Sunday, July 7, 2013

Metafora

Malam ini dingin. Bukan dingin seperti biasanya yang sejuk, tetapi dingin yang benar-benar menembus layar kulit dan sama sekali tidak membuat aku nyaman. Aku menengadah sedikit, tak terlihat jejakan kaki para pion awan maupun sekutunya. Para penerang jalanan hari ini juga tidak terlalu banyak. Aku hanya bisa melihat sekitar satu atau dua ekornya, sejauh mata memandang. Apa lagi dewi mereka, sang Dara, sama sekali tidak hadir malam ini. Benar-benar pekat.

Bisingan dalam pikiranku terdengar jelas, semua argumen logika dan kata hati yang membatu dalam diriku semakin jelas. Malam ini hening yang benar hening.

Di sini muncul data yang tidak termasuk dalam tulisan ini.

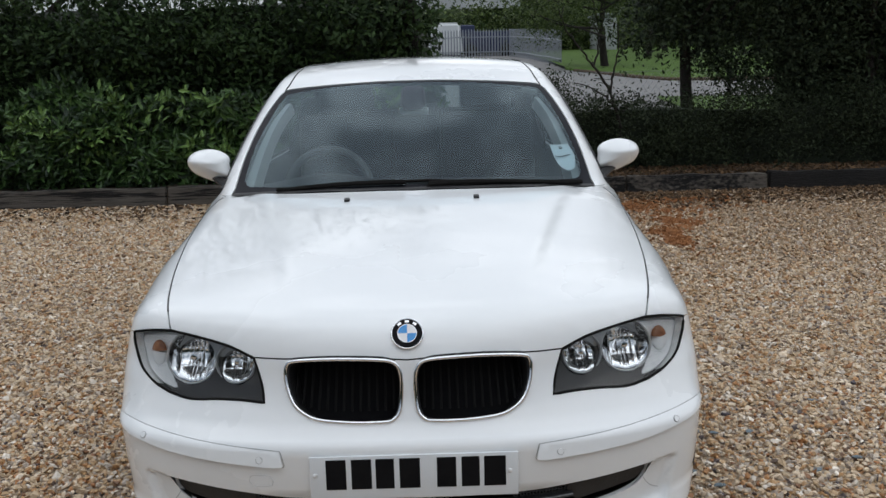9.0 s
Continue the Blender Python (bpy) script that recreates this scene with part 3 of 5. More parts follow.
# tailgate, rear window, rear bumper, rear lamps
GATE_TOP = [(0, 3.855, 1.315), (.25, 3.84, 1.312), (.462, 3.775, 1.303)]
gate_rim = loop(GATE_TOP, [(.462, 3.775, 1.303), (.525, 3.885, 1.21), (.595, 3.99, 1.07), (.655, 4.02, .96)], [(.655, 4.02, .96), (.70, 4.11, .8), (.70, 4.12, .62)], [(.70, 4.12, .62), (.3, 4.2, .60), (0, 4.21, .60)])
gate_rim = np.vstack([gate_rim, snap(np.array(flip([tuple(p) for p in gate_rim])))])
glass_rim = snap(ring([(-.40, 3.85, 1.26), (0, 3.92, 1.27), (.40, 3.85, 1.26), (.50, 3.98, 1.10), (.53, 4.05, 1.03), (0, 4.13, 1.01), (-.53, 4.05, 1.03), (-.50, 3.98, 1.10)], .03))
gate = part("tailgate", joined("tailgate", [patch(gate_rim, (0, -1, -.35), holes=[glass_rim], gap=.003, flange=.012, step=.05)], PAINT), car)
rear_glass = part("rear_window", joined("rear_window", [patch(glass_rim, (0, -1, -.35), gap=.002, step=.08)], REAR_GLASS), gate)
rear_glass.visible_shadow = False
REAR_BUMP = [(0, 4.21, .59), (.4, 4.19, .59), (.70, 4.12, .61), (.765, 4.05, .61)]
rear_rim = loop(REAR_BUMP, [(.765, 4.05, .61), (.77, 4.05, .3), (.74, 4.04, .2)], [(.74, 4.04, .2), (.4, 4.15, .2), (0, 4.17, .2)])
rear_rim = np.vstack([rear_rim, snap(np.array(flip([tuple(p) for p in rear_rim])))])
part("rear_bumper", joined("rear_bumper", [patch(rear_rim, (0, -1, 0), gap=.003, flange=.012, step=.05)], PAINT), car)
lamp_red = surface("red_lens", (.25, .01, .01), (.4, .03, .02), scale=9, rough=.12)
tail_rim = loop([(.70, 4.085, .92), (.755, 3.97, .90)], [(.755, 3.97, .90), (.80, 3.98, .76)], [(.80, 3.98, .76), (.69, 4.12, .74)], [(.69, 4.12, .74), (.70, 4.085, .92)])
for p in both(patch(tail_rim, (-.6, -.8, 0), step=.04, sink=-.004, flange=.02)):
    part("rear_lamp", joined("rear_lamp", [p], lamp_red), car, "red rear lamp")

# dark structure behind the panel gaps, floor and wheel wells
shell = [patch(bonnet_rim, (0, .35, -1), sink=.022, step=.08)]
shell += both(patch(nose_rim, (0, 1, -.1), holes=[kidney_rim], sink=.03, step=.05)) + both(patch(corner_rim, (-.72, .69, 0), sink=.02, step=.05))
shell += both(patch(wing_rim, (-.8, .12, -.45), sink=.02, step=.06))
for rim in (door_rim, rear_door_rim, quarter_rim):
    shell += both(patch(rim, (-1, 0, -.05), sink=.02, step=.08))
shell += [patch(roof_rim, (0, 0, -1), sink=.025, step=.1)] + both(patch(pillar_rim, (-.8, .35, -.5), sink=.009, step=.035))
part("inner_shell", joined("inner_shell", shell, DARK), car)
part("underbody", box("underbody", DARK, pose(0, 2.12, .21), (1.30, 3.75, .06), .02), car)
part("bulkhead", box("bulkhead", DARK, pose(0, 1.22, .56), (1.42, .05, .60), .01), car)
part("radiator", box("radiator", DARK, pose(0, .26, .46), (1.06, .04, .46), .01), car)


# ---- the car's front: grille, lamps, plate, badge ----
def outline_tube(name, material, rim, radius, parent, lift=0.0, n=10, flat=1.0, label=""):
    rim = np.asarray(rim)
    pts = rim + lift * normal_of(rim)
    return part(name, tube(name, material, pts, radius, n, closed=True, flat=flat), parent, label)


for sx in (1, -1):
    rim = kidney_rim * (sx, 1, 1)
    grille = part("kidney_grille", joined("kidney_grille", [patch(kidney_rim, (0, 1, -.1), step=.05, sink=.075)] if sx > 0 else [mirrored(patch(kidney_rim, (0, 1, -.1), step=.05, sink=.075))], PIT), car, "black kidney-shaped grille with vertical bars")
    outline_tube("chrome_surround", CHROME, snap(ring(KIDNEY, .005)) * (sx, 1, 1), .0052, grille, .001, 10, label="chrome surround")
    # the bonnet's shadow above the chrome, put in as a thin black tube
    top = snap(spline([(sx * x, y, z) for x, y, z in ((.032, .086, .650), (.06, .090, .6565), (.12, .093, .6595), (.2, .103, .6585), (.288, .116, .6515), (.303, .117, .643))], .015))
    part("grille_seal", tube("grille_seal", GLOSS_BLACK, top, .0036, 8), grille, "black line for the bonnet shadow")
    inner = kidney_rim.mean(0) + (kidney_rim - kidney_rim.mean(0)) * (.955, 1, .94)
    part("cavity_wall", joined("cavity_wall", [(lambda q: q if sx > 0 else mirrored(q))(patch(kidney_rim, (0, 1, -.1), holes=[snap(inner)], step=.05, sink=.004, hole_flange=.085))], PLASTIC), grille)
    xs = np.linspace(.038, .288, 13)
    for x in xs:
        poly = kidney_rim[:, [0, 2]]
        zs = np.linspace(.485, .67, 120)
        ok = zs[inside(poly, np.stack([np.full(120, x), zs], -1))]
        if len(ok) < 4:
            continue
        lo, hi = ok.min() + .004, ok.max() - .004
        pts = snap([(x, .08, z) for z in np.linspace(lo, hi, 7)]) + np.stack([np.zeros(7), np.linspace(.026, .060, 7), np.zeros(7)], -1)
        part("grille_bar", tube("grille_bar", GRILLE, pts * (sx, 1, 1), .0034, 6), grille)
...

Bahkan tidak ada suara mobil atau motor, atau apapun, dan jika pada malam ini aku tenggelam dalam kegelapan, tidak akan ada seorang pun yang tahu 

-mungkin.

Semakin lama aku berjalan mendekati entah masa depan atau masa lalu, terasa semakin dingin. Bintangnya jatuh, rontok satu demi satu menjauh perlahan dari langit yang sedang muram dan meninggalkannya dalam sepi. Berjalan menjauh lalu menghilang, begitulah permainan para bintang. Jikalau sudah bahagia dan nyaman, meninggalkan langit yang dulu memeluknya hangat disaat mereka sedang redup. Saat cahaya mereka kembali, begitulah caranya membalas budi.

Tetapi langitnya telah lelah untuk merasa, sehingga rintik air hujan tidak turun malam ini. Langitnya telah berdamai dengan situasi dan kondisi, dan semua rasa yang membara. Aku tersenyum melihat kekuatan langit dan menoleh kembali ke arah jalan pulang yang aku tuju, setidaknya tanpa Dara dan para bintang, langitnya masih cukup terang untuk menuntunku memilih pilihan yang tepat, antara ke kanan atau ke kiri, atau mungkin jalan terus kedepan tanpa menoleh lagi sedikitpun ke belakang.